The final piece of the puzzle is the script, and Covino and Marvin prove to be formidable and talented scribes: they effortlessly understand these characters and their unspoken marriage to one another. The film is not only impeccably structured—it also achieves an impressive level of humor and intelligence without ever sinking to cliches. Covino and Marvin play with repetition and the cyclical nature of this entire story—some of the most unbearably awkward scenes are awkward precisely because it’s very clear where it’s all headed. The film has shown us this situation before, and we just know it’s not going to end well.

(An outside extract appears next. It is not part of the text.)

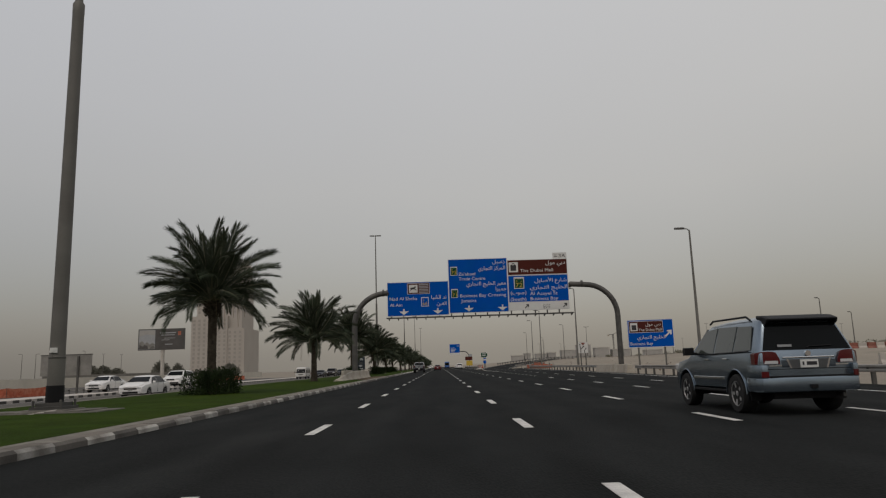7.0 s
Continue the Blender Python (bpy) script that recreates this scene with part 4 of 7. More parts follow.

Yet crucially, The Climb is also really funny—a character study that isn’t without its fair share of gags.
The Climb: Conclusion
By the time Mike and Kyle are back on their bikes at the film’s end, having weathered failed relationships and personal backstabbing, the narrative has come full circle. Despite all the fierce conflict in the years that followed their initial rupture, nothing between them has really changed. Only there is a slight change: Mike and Kyle seem committed to their own mutual solitude, destined to go on together without romantic challenges getting in the way. Their friendship is the last refuge from their own failings—as such, it’s the marriage they needed after all. Whether this is hopeful or depressing is up to you to decide—the film doesn’t make much of a judgment either way.
Regardless of that potential ambiguity, The Climb is an exciting and robust debut from Michael Angelo Covino. While this was likely something of a passion project for the co-writer/director and Kyle Marvin, I can’t imagine anyone walking out of this film and not being excited for whatever the rest of Covino‘s promising career has in store.